Avic Open To Local Manufacturing Of L-15s
Nov 19, 2009
By Bradley Perrett
Avic Defense, adopting an increasingly Western approach to military aircraft sales, says it is willing to allow foreign production of its latest export product, the L-15 Falcon supersonic trainer.
The aircraft is likely to retain the key advantage of an aircraft from a developing country, however, since the manufacturer is also suggesting it will be cheaply priced.
The L-15 is joining a crowded market as one of four trainers with the high flight performance needed for direct pilot transition to the most advanced fighters. Other players in the field are the Korea Aerospace T-50, Yakovlev Yak-130 and Alenia M-346.
The M-346 is a derivative of the Yak-130, while the L-15 resembles the Russian aircraft and was developed with help from Yakovlev.
Avic Defense’s trainer business, Hongdu Aviation of Nanchang, has already had considerable success in allowing a customer to set up a separate production line. Its JL-8 (or K-8) subsonic jet trainer has been assembled in Egypt as part of an order for 120.
But the willingness of Avic Defense to allow foreign assembly of the L-15 is more surprising, since the company has not yet put the Falcon into large-scale production at home. Moreover, manufacturers in up-and-coming aircraft industries, far more than most Western competitors, are usually highly protective of their home production lines.
“Because the L-15 has been developed and made in China, we are very competitive in price,” says Avic Defense President Wang Yawei, also asserting that the aircraft’s performance is at least comparable with that of its competitors.
Five L-15s have been built so far, Wang told Aviation Week during an interview in the company’s offices in central Beijing. One of the five is slated to be at the Dubai Airshow to perform the type’s first foreign flight demonstration. Despite skepticism in some aerospace companies about the value of air-show flight displays, Avic Defense feels they can bring great success after its experience with the Egyptian order.
Export sales may be particularly crucial for the L-15, since it is not assured of large-scale domestic sales. The Chinese air force could instead buy the JL-9, a massively modified derivative of the MiG-21, as its supersonic trainer.

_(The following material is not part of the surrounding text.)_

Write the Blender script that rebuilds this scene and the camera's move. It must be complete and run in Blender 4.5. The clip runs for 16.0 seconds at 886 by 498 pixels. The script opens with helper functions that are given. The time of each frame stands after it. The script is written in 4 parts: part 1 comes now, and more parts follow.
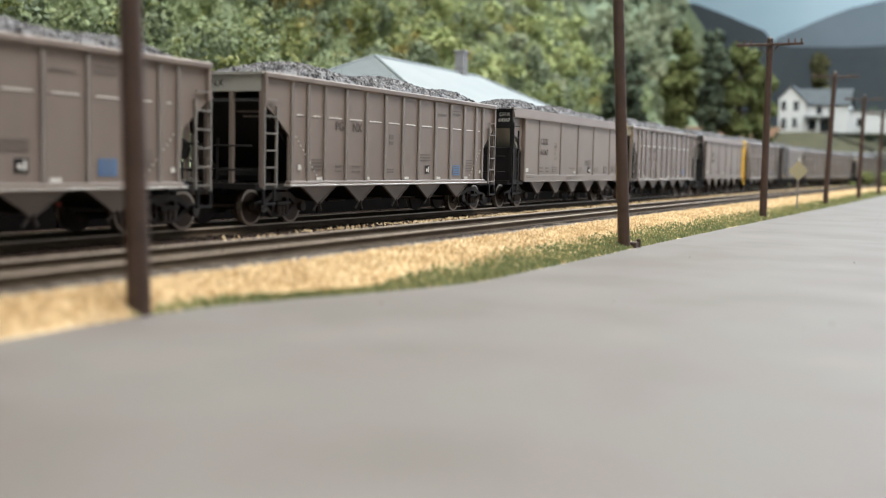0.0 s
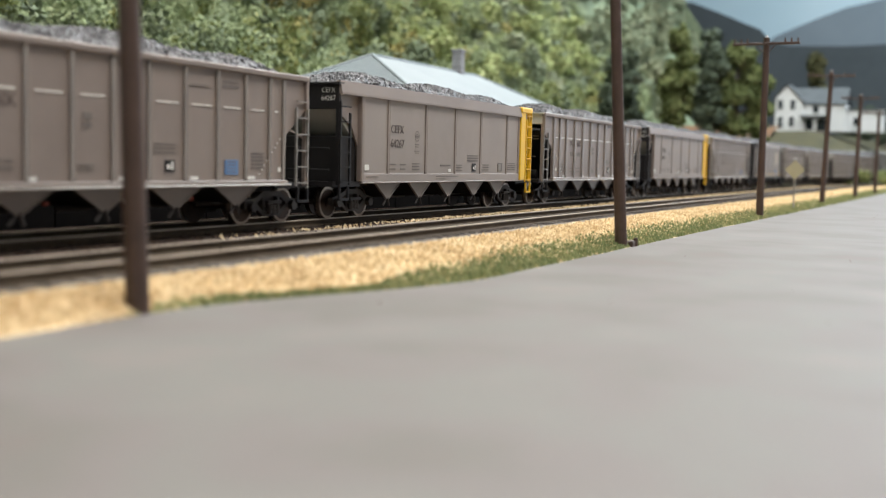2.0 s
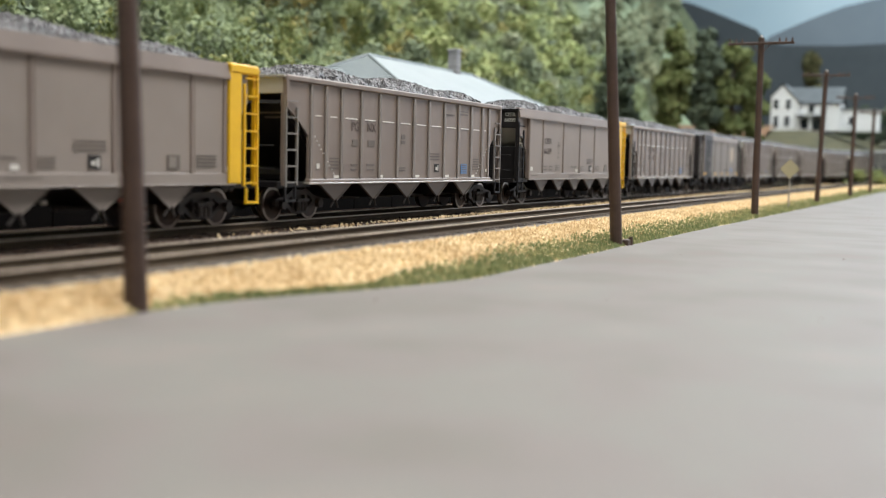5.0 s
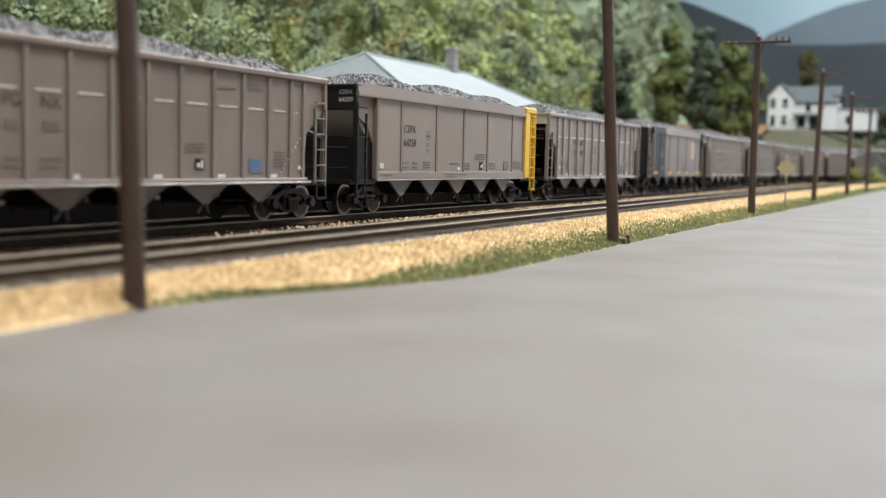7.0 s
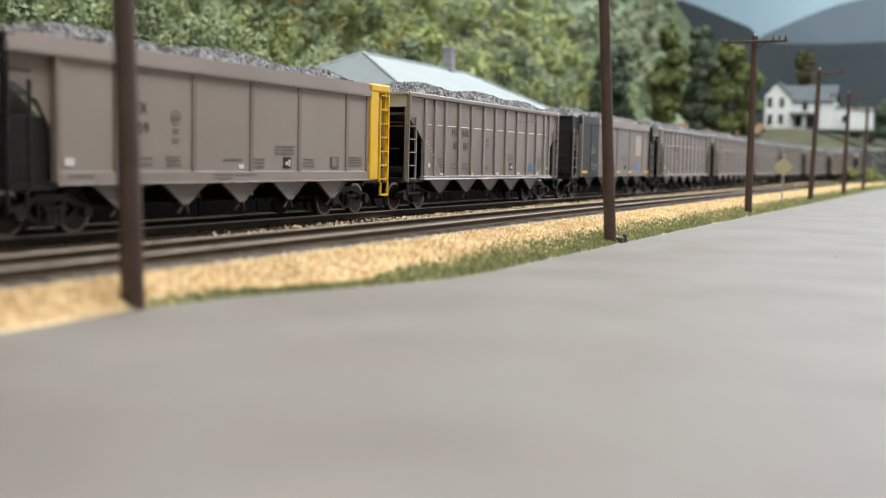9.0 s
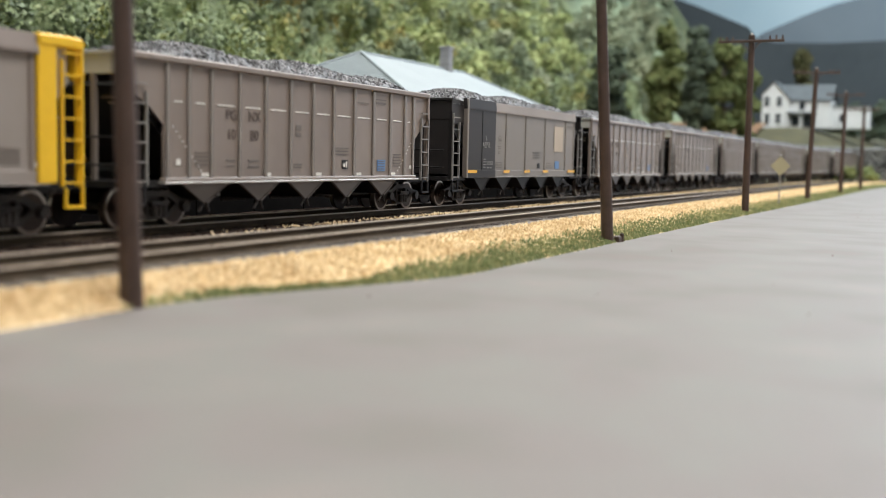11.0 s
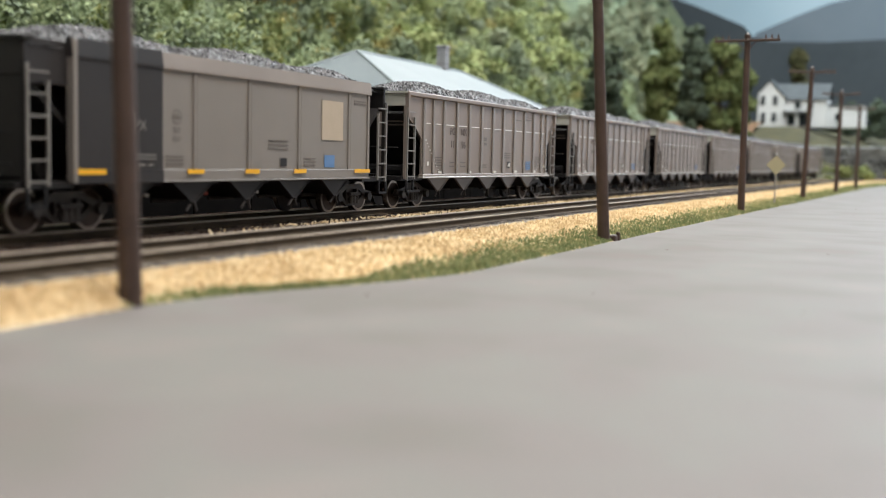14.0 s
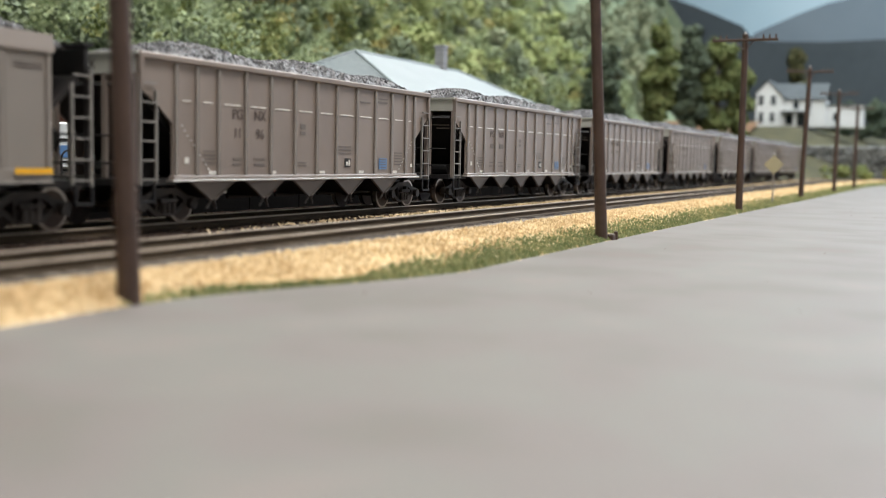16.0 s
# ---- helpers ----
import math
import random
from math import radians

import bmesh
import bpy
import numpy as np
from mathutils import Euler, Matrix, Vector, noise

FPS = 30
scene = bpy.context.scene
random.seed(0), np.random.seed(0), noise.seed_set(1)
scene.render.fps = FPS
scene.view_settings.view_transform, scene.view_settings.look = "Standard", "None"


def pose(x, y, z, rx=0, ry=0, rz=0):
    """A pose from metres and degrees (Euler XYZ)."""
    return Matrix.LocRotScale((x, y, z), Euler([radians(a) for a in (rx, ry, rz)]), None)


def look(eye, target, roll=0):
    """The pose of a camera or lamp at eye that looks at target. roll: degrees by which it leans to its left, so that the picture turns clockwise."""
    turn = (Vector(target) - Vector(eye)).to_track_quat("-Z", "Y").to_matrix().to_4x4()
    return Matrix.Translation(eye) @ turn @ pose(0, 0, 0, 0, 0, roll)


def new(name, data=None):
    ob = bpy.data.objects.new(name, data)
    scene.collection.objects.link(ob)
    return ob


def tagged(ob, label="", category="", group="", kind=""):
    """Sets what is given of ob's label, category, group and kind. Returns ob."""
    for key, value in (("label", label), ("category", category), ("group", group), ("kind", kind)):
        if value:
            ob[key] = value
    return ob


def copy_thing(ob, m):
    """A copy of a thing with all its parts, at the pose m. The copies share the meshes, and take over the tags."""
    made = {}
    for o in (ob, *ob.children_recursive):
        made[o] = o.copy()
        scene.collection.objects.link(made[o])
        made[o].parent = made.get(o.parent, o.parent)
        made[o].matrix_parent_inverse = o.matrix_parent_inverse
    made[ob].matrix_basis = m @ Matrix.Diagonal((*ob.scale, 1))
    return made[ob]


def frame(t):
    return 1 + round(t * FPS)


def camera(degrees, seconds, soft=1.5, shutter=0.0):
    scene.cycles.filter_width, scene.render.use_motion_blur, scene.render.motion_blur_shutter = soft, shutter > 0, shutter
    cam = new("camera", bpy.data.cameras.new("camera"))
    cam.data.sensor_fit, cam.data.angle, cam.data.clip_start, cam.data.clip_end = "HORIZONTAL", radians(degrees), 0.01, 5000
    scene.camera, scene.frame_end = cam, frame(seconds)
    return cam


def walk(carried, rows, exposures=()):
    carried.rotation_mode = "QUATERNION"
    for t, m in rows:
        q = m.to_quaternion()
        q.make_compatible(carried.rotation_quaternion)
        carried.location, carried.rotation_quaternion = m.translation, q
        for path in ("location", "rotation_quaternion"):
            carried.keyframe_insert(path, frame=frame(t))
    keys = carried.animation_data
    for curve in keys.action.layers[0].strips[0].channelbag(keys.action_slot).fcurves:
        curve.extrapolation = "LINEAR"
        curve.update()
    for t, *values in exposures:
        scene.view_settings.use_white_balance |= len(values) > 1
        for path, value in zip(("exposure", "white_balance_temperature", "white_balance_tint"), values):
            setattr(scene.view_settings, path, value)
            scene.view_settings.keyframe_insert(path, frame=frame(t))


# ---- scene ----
S = 1 / 87.1          # the layout is a 1:87 model: numbers below are full-size metres, shrunk by S
EYE = 1.70            # eye above the rail heads, full-size metres


def cam_pose(heading, down, roll, x, y, z):
    h, d = radians(heading), radians(down)
    eye = Vector((x, y, EYE + z)) * S
    ahead = Vector((math.cos(h) * math.cos(d), math.sin(h) * math.cos(d), -math.sin(d)))
    return look(eye, eye + ahead, roll)


# ---- camera ----
cam = camera(45.46, 16.0, soft=1.05)
cam.data.dof.use_dof = True
cam.data.dof.focus_distance = 36 * S
cam.data.dof.aperture_fstop = 16.5
PATH = [
    (0, 26.3076, 4.67, 1.348, 0.241, 0.099, 0.003), (2, 26.1437, 4.7238, 1.3594, 0.194, 0.088, 0.002),
    (4, 26.0116, 4.7219, 1.3086, 0.111, 0.044, 0.0), (6.5, 25.8361, 4.7734, 1.3171, 0.014, -0.005, -0.015),
    (9, 25.6536, 4.8282, 1.2737, -0.039, -0.03, -0.012), (11.5, 25.4815, 4.8793, 1.2763, -0.103, -0.055, -0.007),
    (14, 25.3125, 4.9314, 1.2952, -0.184, -0.076, 0.0), (16, 25.2328, 4.9319, 1.2727, -0.217, -0.108, -0.02)]
walk(cam, [(t, cam_pose(*p)) for t, *p in PATH], exposures=((0.0, 0.0), (16.0, 0.0)))

# ---- light: a layout room with ceiling panels ----
world = bpy.data.worlds.new("room")
scene.world = world
world.use_nodes = True
world.node_tree.nodes["Background"].inputs[0].default_value = (0.80, 0.88, 1.0, 1)
world.node_tree.nodes["Background"].inputs[1].default_value = 0.12


def ceiling_lamp(x, y, z, sx, sy, watts, tint):
    data = bpy.data.lights.new("ceiling_light", "AREA")
    data.shape, data.size, data.size_y, data.energy, data.color = "RECTANGLE", sx, sy, watts, tint
    ob = new("ceiling_light", data)
    ob.location = (x, y, z)


ceiling_lamp(0.25, -0.45, 1.30, 1.8, 0.6, 34, (1.0, 0.97, 0.94))
ceiling_lamp(2.3, -0.22, 1.30, 1.8, 0.6, 47, (0.78, 0.90, 1.0))
ceiling_lamp(1.0, 0.45, 1.30, 2.4, 0.4, 30, (1.0, 0.98, 0.95))


# daylight from the window in the end wall, beside the painted backdrop
pane = bpy.data.lights.new("window_light", "AREA")
pane.shape, pane.size, pane.size_y, pane.energy, pane.color = "RECTANGLE", 1.0, 0.9, 6.0, (0.80, 0.87, 1.0)
pane_ob = new("window_light", pane)
pane_ob.matrix_world = look((3.40, -0.72, 0.40), (0.9, -0.2, 0.05))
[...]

The JL-9, also called the FTC-2000, is a product of the Guizhou Aircraft subsidiary of Avic General Aircraft.
Aerodynamically, the L-15 features prominent leading-edge extensions that help it to emulate the extreme maneuverability of the latest fighters. The flight control system is digitally commanded.
As to the similarity to the Yak-130, “the development of the L-15 was primarily based on the results of domestic technology research,” says Wang.
“[But] in seeking to catch up with the mainstream development of such advanced trainers, we proceeded with international cooperation in certain areas, benefiting from our long-term relationships. We cooperated with international partners on aerodynamic design and testing.”
In the development of the latest-generation trainers, such cooperation has inevitably resulted in an interchange of ideas and the partners learning from each other, says Wang. “So the similar characteristics of these similar products simply reflect technological cooperation and the requirements of the market.”
Avic Defense specializes in fighters, trainers, drones and missiles, although it also has considerable nonmilitary and even nonaeronautic activities. Its key factories are the combat aircraft plants at Chengdu and Shenyang, Hongdu Aircraft, the missile facilities at Luoyang and three maintenance businesses.
The J-10 is the latest fighter from Chengdu to enter service, although a successor is close to flight testing (see p. 26).
Despite reports of an imminent sale to Pakistan, Wang plays down the immediate potential of the J-10 (or Jian-10) as an export product, because Avic Defense is too busy filling domestic orders.
“The J-10 is one of the major fighter aircraft for the Chinese air force,” he stresses. “The main responsibility of our facilities is to operate at full load to provide this advanced military aviation equipment to the Chinese air force. Whether the J-10 will be offered in the international market will be decided in the future.”
China has agreed to sell 36 J-10s to Pakistan, the Financial Times and Pakistan’s Daily Times quote unnamed Pakistani officials as saying. Wang told Aviation Week he has not heard of such reports.
For the moment, the company is promoting export sales of its FC-1 Xiaolong (or JF-17 Thunder), which it says is of the same technology generation as the J-10. The FC-1 has been jointly developed with Pakistan.
Separately, details of Shenyang’s F-8T, the latest version of another Avic Defense product, have been revealed. The fighter, whose origins date back to the 1960s, now offers 15,400 lb. thrust, up 4% from the previously reported rating, and a multifunction X band pulse-Doppler radar with a detection range of 75 km. (40 nm.) for 3-sq.-meter targets.
A brochure shows the aircraft with Avic Defense’s advanced PL-12 air-to-air missile. Weight is 10.4 metric tons empty, 15.2 tons at normal takeoff and 20 tons maximum.